>> Start
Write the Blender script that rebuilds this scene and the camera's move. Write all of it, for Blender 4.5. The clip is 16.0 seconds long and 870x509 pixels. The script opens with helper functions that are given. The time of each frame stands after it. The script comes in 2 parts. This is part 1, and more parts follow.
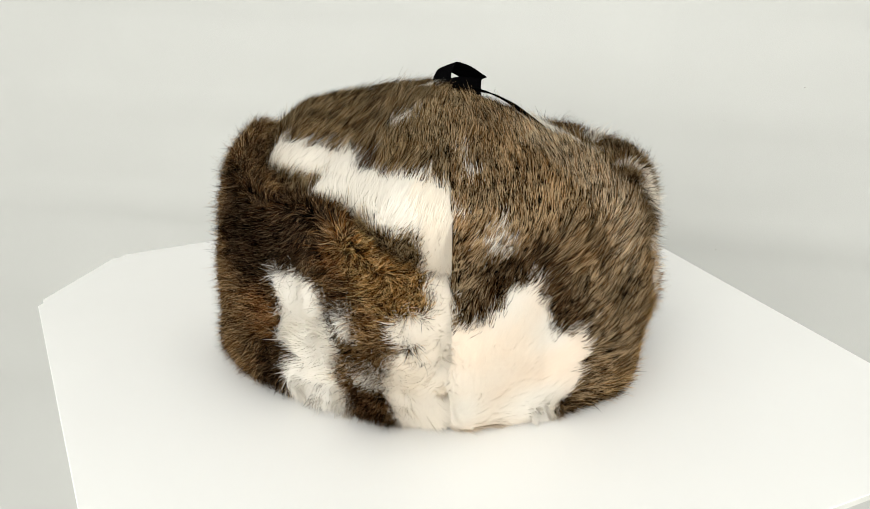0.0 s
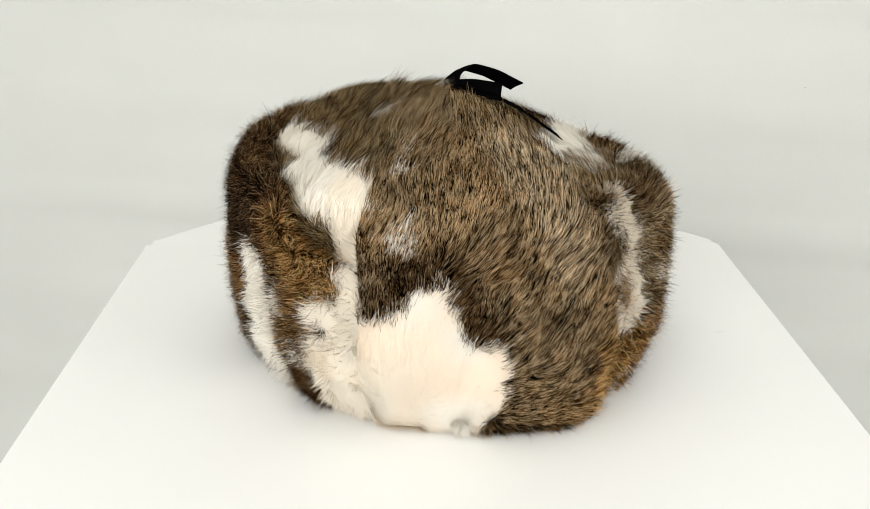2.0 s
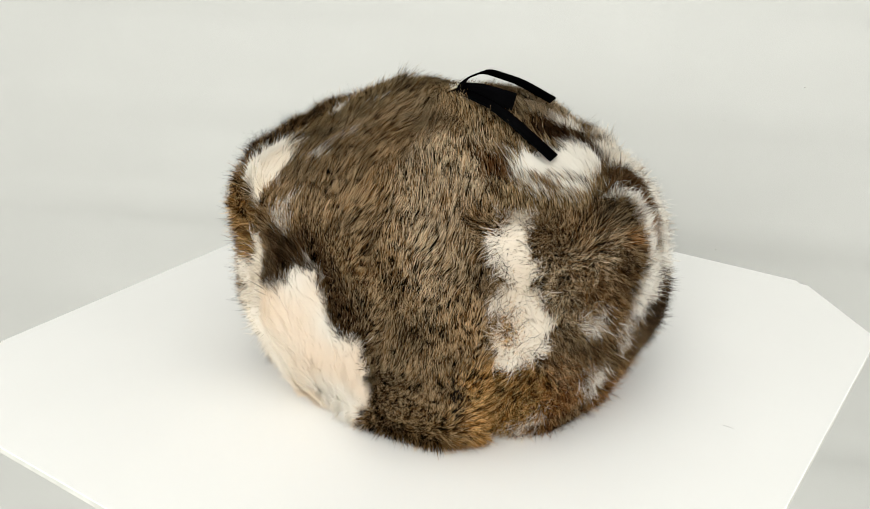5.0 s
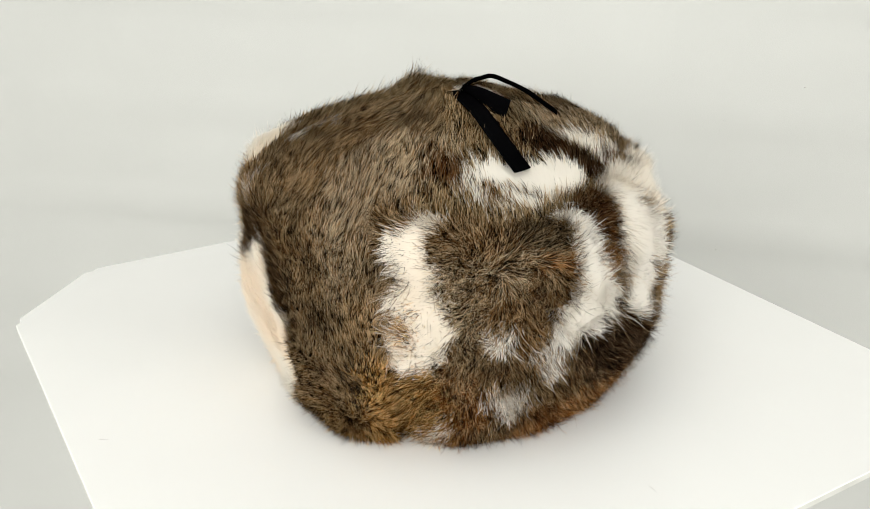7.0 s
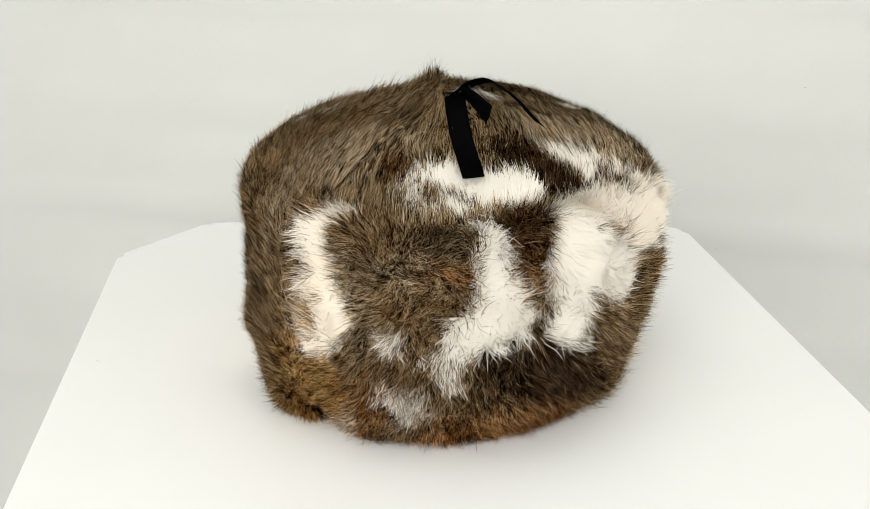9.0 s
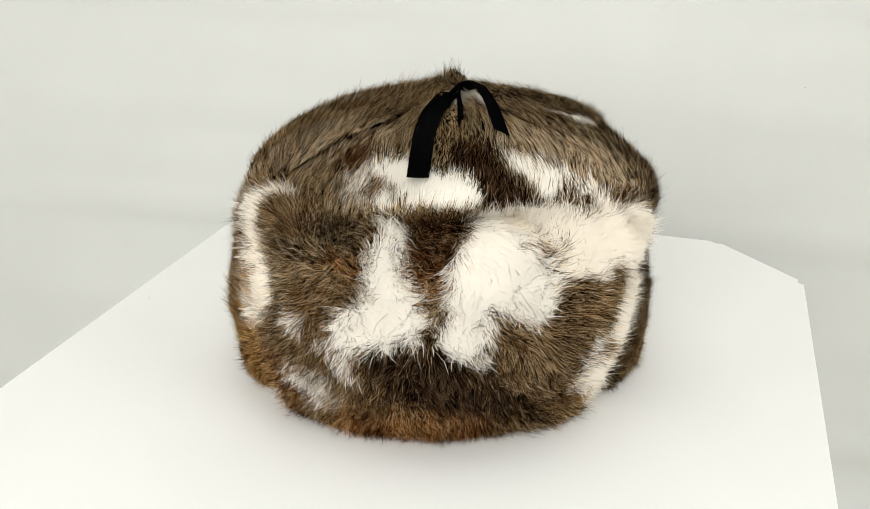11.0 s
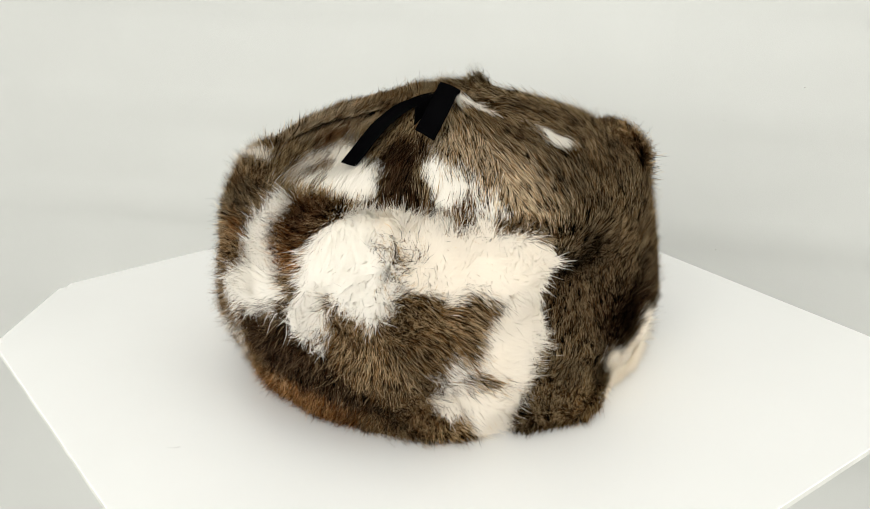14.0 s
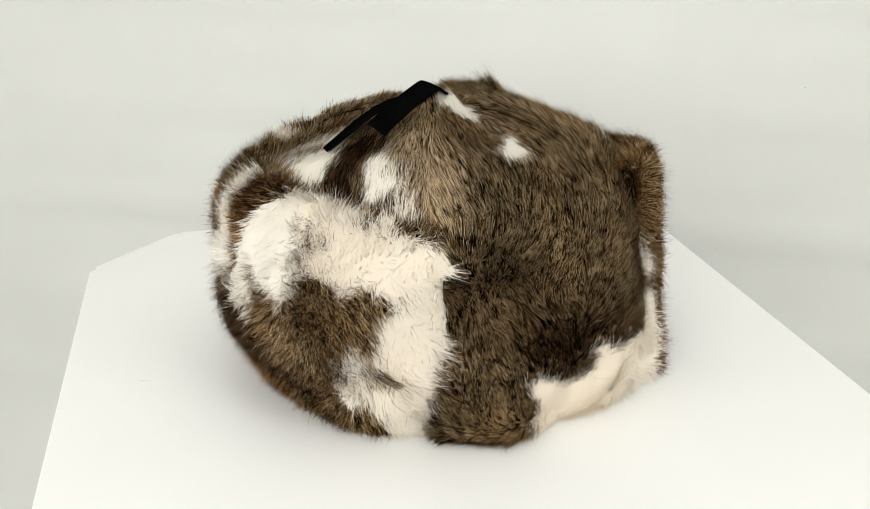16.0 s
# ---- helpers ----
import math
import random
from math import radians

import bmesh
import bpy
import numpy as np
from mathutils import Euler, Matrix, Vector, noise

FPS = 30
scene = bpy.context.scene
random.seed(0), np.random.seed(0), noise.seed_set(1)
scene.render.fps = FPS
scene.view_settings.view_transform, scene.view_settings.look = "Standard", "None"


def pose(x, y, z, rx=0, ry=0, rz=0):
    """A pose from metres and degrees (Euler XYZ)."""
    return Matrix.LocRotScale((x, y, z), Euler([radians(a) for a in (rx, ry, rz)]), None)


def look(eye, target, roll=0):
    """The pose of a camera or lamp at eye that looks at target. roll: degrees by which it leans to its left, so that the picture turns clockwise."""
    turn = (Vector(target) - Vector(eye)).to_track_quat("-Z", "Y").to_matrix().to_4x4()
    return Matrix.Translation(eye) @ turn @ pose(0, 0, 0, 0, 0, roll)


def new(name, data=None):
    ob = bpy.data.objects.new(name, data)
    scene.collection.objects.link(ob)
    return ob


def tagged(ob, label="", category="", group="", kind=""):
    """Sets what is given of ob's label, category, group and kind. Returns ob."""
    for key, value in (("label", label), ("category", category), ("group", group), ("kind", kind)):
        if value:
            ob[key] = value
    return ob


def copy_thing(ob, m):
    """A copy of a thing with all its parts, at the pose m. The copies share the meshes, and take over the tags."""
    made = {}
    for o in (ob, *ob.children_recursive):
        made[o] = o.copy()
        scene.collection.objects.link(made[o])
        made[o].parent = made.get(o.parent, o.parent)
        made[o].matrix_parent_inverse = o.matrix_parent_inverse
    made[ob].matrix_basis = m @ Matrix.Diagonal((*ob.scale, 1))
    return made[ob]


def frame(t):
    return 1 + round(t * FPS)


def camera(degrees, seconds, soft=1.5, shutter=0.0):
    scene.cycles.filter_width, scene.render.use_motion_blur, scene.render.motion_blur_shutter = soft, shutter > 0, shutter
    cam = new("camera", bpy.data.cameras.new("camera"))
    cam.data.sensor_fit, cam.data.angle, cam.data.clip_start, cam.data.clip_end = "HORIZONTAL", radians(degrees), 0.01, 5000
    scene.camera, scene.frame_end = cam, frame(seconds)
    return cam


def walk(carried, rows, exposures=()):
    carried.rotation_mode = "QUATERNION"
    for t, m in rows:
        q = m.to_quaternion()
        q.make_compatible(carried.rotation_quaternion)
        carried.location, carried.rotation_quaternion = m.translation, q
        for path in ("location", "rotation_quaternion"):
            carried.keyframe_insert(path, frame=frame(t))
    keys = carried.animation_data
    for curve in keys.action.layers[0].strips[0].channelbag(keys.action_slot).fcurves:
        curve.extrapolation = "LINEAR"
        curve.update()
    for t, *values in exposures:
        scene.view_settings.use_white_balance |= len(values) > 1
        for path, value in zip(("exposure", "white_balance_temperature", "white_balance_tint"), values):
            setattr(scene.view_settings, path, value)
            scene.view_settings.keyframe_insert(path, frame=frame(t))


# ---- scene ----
>> End
WHAT IS BEING ASKED
Everything from the line that contains "# ---- helpers" to the line that contains "shutter > 0, shutter" must be transcribed exactly, both end lines included.

SOLUTION FOR THIS TASK
# ---- helpers ----
import math
import random
from math import radians

import bmesh
import bpy
import numpy as np
from mathutils import Euler, Matrix, Vector, noise

FPS = 30
scene = bpy.context.scene
random.seed(0), np.random.seed(0), noise.seed_set(1)
scene.render.fps = FPS
scene.view_settings.view_transform, scene.view_settings.look = "Standard", "None"


def pose(x, y, z, rx=0, ry=0, rz=0):
    """A pose from metres and degrees (Euler XYZ)."""
    return Matrix.LocRotScale((x, y, z), Euler([radians(a) for a in (rx, ry, rz)]), None)


def look(eye, target, roll=0):
    """The pose of a camera or lamp at eye that looks at target. roll: degrees by which it leans to its left, so that the picture turns clockwise."""
    turn = (Vector(target) - Vector(eye)).to_track_quat("-Z", "Y").to_matrix().to_4x4()
    return Matrix.Translation(eye) @ turn @ pose(0, 0, 0, 0, 0, roll)


def new(name, data=None):
    ob = bpy.data.objects.new(name, data)
    scene.collection.objects.link(ob)
    return ob


def tagged(ob, label="", category="", group="", kind=""):
    """Sets what is given of ob's label, category, group and kind. Returns ob."""
    for key, value in (("label", label), ("category", category), ("group", group), ("kind", kind)):
        if value:
            ob[key] = value
    return ob


def copy_thing(ob, m):
    """A copy of a thing with all its parts, at the pose m. The copies share the meshes, and take over the tags."""
    made = {}
    for o in (ob, *ob.children_recursive):
        made[o] = o.copy()
        scene.collection.objects.link(made[o])
        made[o].parent = made.get(o.parent, o.parent)
        made[o].matrix_parent_inverse = o.matrix_parent_inverse
    made[ob].matrix_basis = m @ Matrix.Diagonal((*ob.scale, 1))
    return made[ob]


def frame(t):
    return 1 + round(t * FPS)


def camera(degrees, seconds, soft=1.5, shutter=0.0):
    scene.cycles.filter_width, scene.render.use_motion_blur, scene.render.motion_blur_shutter = soft, shutter > 0, shutter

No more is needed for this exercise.